Spain was hit by more wildfires as temperatures remained sky-high in the Europe-wide heatwave, authorities said Saturday, just as firefighters finally managed to contain another blaze.
More than 700 soldiers, hundreds of firefighters, water-dropping planes, helicopters and vehicles battled four wildfires in the sizzling-hot centre of Spain and its northeast, parts of which were due to reach temperatures of 42 degrees Celsius (107.6 degrees Fahrenheit).
A fire that started Friday evening in the central town of Almorox had already burnt more than 2,000 hectares (4,900 acres), spilling over into the Madrid region and forcing the evacuation of a village, emergency services said.
Another blaze near the city of Toledo some 60 kilometres (37 miles) to the southeast also forced the evacuation of 22 residents, as water-dropping aircraft assisted firefighters on the ground, according to the regional government.

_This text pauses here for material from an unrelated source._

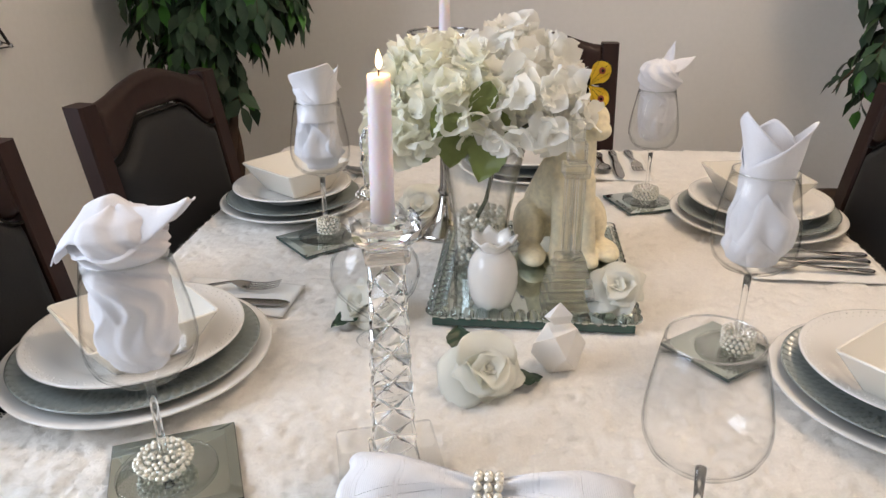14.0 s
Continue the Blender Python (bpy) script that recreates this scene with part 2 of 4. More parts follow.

And some 60 kilometres to the west of Almorox, another fire raged.
Meanwhile, a major blaze in the northeastern region of Catalonia had finally been contained and “was in the process of being stabilised,” the regional government said in a statement.
But it warned that a small part of the blaze remained of concern.
“Today the weather conditions continue to be extreme and the next hours will be critical and decisive, not just for this fire, but also for the rest of the territory,” it said.
The fires come as Europe is hit by a major heatwave, with temperatures in some parts of France reaching record highs.
Spain’s weather agency said temperatures on Saturday would be above 36 degrees Celsius in a large part of the country, and would likely reach or go over 40 degrees C in the centre including Madrid and south.
Meteorologists blame a blast of hot air from northern Africa for scorching temperatures early in the European summer, but the heatwave is due to die down from Sunday.